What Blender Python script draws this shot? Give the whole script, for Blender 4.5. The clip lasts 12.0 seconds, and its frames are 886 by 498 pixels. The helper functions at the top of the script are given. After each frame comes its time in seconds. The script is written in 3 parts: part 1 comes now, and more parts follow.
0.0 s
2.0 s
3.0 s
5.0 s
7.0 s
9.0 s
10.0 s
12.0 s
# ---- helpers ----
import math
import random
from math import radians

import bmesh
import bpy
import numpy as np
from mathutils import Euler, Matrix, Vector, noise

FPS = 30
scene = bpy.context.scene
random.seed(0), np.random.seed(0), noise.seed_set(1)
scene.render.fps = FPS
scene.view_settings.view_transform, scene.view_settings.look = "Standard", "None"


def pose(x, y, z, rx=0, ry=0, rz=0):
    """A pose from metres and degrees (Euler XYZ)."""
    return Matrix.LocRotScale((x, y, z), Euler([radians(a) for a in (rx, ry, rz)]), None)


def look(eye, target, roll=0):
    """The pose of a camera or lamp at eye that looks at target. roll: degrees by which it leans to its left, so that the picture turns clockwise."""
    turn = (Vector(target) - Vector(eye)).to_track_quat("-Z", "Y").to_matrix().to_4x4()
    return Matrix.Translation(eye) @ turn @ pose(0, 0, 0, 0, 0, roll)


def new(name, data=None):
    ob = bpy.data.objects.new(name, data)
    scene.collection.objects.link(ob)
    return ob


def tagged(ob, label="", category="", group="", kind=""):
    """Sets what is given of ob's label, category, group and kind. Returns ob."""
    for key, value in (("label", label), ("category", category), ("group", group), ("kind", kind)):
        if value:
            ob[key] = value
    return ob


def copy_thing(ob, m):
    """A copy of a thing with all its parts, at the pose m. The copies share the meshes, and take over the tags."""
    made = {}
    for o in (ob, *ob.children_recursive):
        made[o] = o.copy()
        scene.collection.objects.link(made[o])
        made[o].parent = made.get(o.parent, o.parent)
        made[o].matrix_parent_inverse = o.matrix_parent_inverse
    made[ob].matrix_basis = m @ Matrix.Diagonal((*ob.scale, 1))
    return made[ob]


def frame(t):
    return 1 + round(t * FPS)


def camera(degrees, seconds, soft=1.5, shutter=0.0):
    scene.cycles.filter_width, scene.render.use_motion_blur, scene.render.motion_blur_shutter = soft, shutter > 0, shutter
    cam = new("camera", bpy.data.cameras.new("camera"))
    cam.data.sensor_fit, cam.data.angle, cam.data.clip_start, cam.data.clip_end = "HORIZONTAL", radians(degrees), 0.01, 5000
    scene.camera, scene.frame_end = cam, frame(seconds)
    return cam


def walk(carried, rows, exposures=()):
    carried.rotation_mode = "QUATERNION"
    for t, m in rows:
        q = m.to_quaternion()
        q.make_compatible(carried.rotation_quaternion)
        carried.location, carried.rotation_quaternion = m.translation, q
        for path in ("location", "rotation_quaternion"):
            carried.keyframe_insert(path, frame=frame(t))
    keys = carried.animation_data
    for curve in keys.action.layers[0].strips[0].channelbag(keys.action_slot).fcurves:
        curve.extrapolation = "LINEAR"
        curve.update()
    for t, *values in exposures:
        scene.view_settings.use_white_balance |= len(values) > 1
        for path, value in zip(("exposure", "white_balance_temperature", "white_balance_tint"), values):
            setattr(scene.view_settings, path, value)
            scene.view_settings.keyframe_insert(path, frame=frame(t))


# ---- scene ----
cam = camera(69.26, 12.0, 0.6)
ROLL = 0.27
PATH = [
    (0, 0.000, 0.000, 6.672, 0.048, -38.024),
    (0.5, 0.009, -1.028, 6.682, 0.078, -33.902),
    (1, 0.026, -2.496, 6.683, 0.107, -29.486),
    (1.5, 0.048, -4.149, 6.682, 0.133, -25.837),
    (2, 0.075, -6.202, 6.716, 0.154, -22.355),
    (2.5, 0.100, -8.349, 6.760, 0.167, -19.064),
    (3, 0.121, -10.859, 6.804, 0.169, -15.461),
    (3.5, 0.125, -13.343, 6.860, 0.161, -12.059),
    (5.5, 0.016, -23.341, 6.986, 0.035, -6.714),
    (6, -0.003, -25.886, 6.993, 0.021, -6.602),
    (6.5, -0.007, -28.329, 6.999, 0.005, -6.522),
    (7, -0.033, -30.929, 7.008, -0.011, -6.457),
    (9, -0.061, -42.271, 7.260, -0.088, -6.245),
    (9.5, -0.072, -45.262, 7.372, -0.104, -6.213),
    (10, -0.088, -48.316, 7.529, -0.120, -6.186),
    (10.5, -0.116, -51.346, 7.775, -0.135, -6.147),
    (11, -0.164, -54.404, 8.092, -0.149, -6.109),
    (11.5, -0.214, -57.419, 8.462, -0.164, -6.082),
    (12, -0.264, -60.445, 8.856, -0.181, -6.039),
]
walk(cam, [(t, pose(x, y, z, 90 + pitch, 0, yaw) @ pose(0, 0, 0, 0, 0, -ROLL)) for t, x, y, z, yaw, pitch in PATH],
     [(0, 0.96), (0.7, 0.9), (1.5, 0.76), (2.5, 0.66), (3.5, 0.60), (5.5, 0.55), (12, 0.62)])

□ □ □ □

= TASK DESCRIPTION =
Go through the listing and print each line exactly as it appears.

= RESULT FOR THIS TASK =
What Blender Python script draws this shot? Give the whole script, for Blender 4.5. The clip lasts 12.0 seconds, and its frames are 886 by 498 pixels. The helper functions at the top of the script are given. After each frame comes its time in seconds. The script is written in 3 parts: part 1 comes now, and more parts follow.
0.0 s
2.0 s
3.0 s
5.0 s
7.0 s
9.0 s
10.0 s
12.0 s
# ---- helpers ----
import math
import random
from math import radians

import bmesh
import bpy
import numpy as np
from mathutils import Euler, Matrix, Vector, noise

FPS = 30
scene = bpy.context.scene
random.seed(0), np.random.seed(0), noise.seed_set(1)
scene.render.fps = FPS
scene.view_settings.view_transform, scene.view_settings.look = "Standard", "None"


def pose(x, y, z, rx=0, ry=0, rz=0):
    """A pose from metres and degrees (Euler XYZ)."""
    return Matrix.LocRotScale((x, y, z), Euler([radians(a) for a in (rx, ry, rz)]), None)


def look(eye, target, roll=0):
    """The pose of a camera or lamp at eye that looks at target. roll: degrees by which it leans to its left, so that the picture turns clockwise."""
    turn = (Vector(target) - Vector(eye)).to_track_quat("-Z", "Y").to_matrix().to_4x4()
    return Matrix.Translation(eye) @ turn @ pose(0, 0, 0, 0, 0, roll)


def new(name, data=None):
    ob = bpy.data.objects.new(name, data)
    scene.collection.objects.link(ob)
    return ob


def tagged(ob, label="", category="", group="", kind=""):
    """Sets what is given of ob's label, category, group and kind. Returns ob."""
    for key, value in (("label", label), ("category", category), ("group", group), ("kind", kind)):
        if value:
            ob[key] = value
    return ob


def copy_thing(ob, m):
    """A copy of a thing with all its parts, at the pose m. The copies share the meshes, and take over the tags."""
    made = {}
    for o in (ob, *ob.children_recursive):
        made[o] = o.copy()
        scene.collection.objects.link(made[o])
        made[o].parent = made.get(o.parent, o.parent)
        made[o].matrix_parent_inverse = o.matrix_parent_inverse
    made[ob].matrix_basis = m @ Matrix.Diagonal((*ob.scale, 1))
    return made[ob]


def frame(t):
    return 1 + round(t * FPS)


def camera(degrees, seconds, soft=1.5, shutter=0.0):
    scene.cycles.filter_width, scene.render.use_motion_blur, scene.render.motion_blur_shutter = soft, shutter > 0, shutter
    cam = new("camera", bpy.data.cameras.new("camera"))
    cam.data.sensor_fit, cam.data.angle, cam.data.clip_start, cam.data.clip_end = "HORIZONTAL", radians(degrees), 0.01, 5000
    scene.camera, scene.frame_end = cam, frame(seconds)
    return cam


def walk(carried, rows, exposures=()):
    carried.rotation_mode = "QUATERNION"
    for t, m in rows:
        q = m.to_quaternion()
        q.make_compatible(carried.rotation_quaternion)
        carried.location, carried.rotation_quaternion = m.translation, q
        for path in ("location", "rotation_quaternion"):
            carried.keyframe_insert(path, frame=frame(t))
    keys = carried.animation_data
    for curve in keys.action.layers[0].strips[0].channelbag(keys.action_slot).fcurves:
        curve.extrapolation = "LINEAR"
        curve.update()
    for t, *values in exposures:
        scene.view_settings.use_white_balance |= len(values) > 1
        for path, value in zip(("exposure", "white_balance_temperature", "white_balance_tint"), values):
            setattr(scene.view_settings, path, value)
            scene.view_settings.keyframe_insert(path, frame=frame(t))


# ---- scene ----
cam = camera(69.26, 12.0, 0.6)
ROLL = 0.27
PATH = [
    (0, 0.000, 0.000, 6.672, 0.048, -38.024),
    (0.5, 0.009, -1.028, 6.682, 0.078, -33.902),
    (1, 0.026, -2.496, 6.683, 0.107, -29.486),
    (1.5, 0.048, -4.149, 6.682, 0.133, -25.837),
    (2, 0.075, -6.202, 6.716, 0.154, -22.355),
    (2.5, 0.100, -8.349, 6.760, 0.167, -19.064),
    (3, 0.121, -10.859, 6.804, 0.169, -15.461),
    (3.5, 0.125, -13.343, 6.860, 0.161, -12.059),
    (5.5, 0.016, -23.341, 6.986, 0.035, -6.714),
    (6, -0.003, -25.886, 6.993, 0.021, -6.602),
    (6.5, -0.007, -28.329, 6.999, 0.005, -6.522),
    (7, -0.033, -30.929, 7.008, -0.011, -6.457),
    (9, -0.061, -42.271, 7.260, -0.088, -6.245),
    (9.5, -0.072, -45.262, 7.372, -0.104, -6.213),
    (10, -0.088, -48.316, 7.529, -0.120, -6.186),
    (10.5, -0.116, -51.346, 7.775, -0.135, -6.147),
    (11, -0.164, -54.404, 8.092, -0.149, -6.109),
    (11.5, -0.214, -57.419, 8.462, -0.164, -6.082),
    (12, -0.264, -60.445, 8.856, -0.181, -6.039),
]
walk(cam, [(t, pose(x, y, z, 90 + pitch, 0, yaw) @ pose(0, 0, 0, 0, 0, -ROLL)) for t, x, y, z, yaw, pitch in PATH],
     [(0, 0.96), (0.7, 0.9), (1.5, 0.76), (2.5, 0.66), (3.5, 0.60), (5.5, 0.55), (12, 0.62)])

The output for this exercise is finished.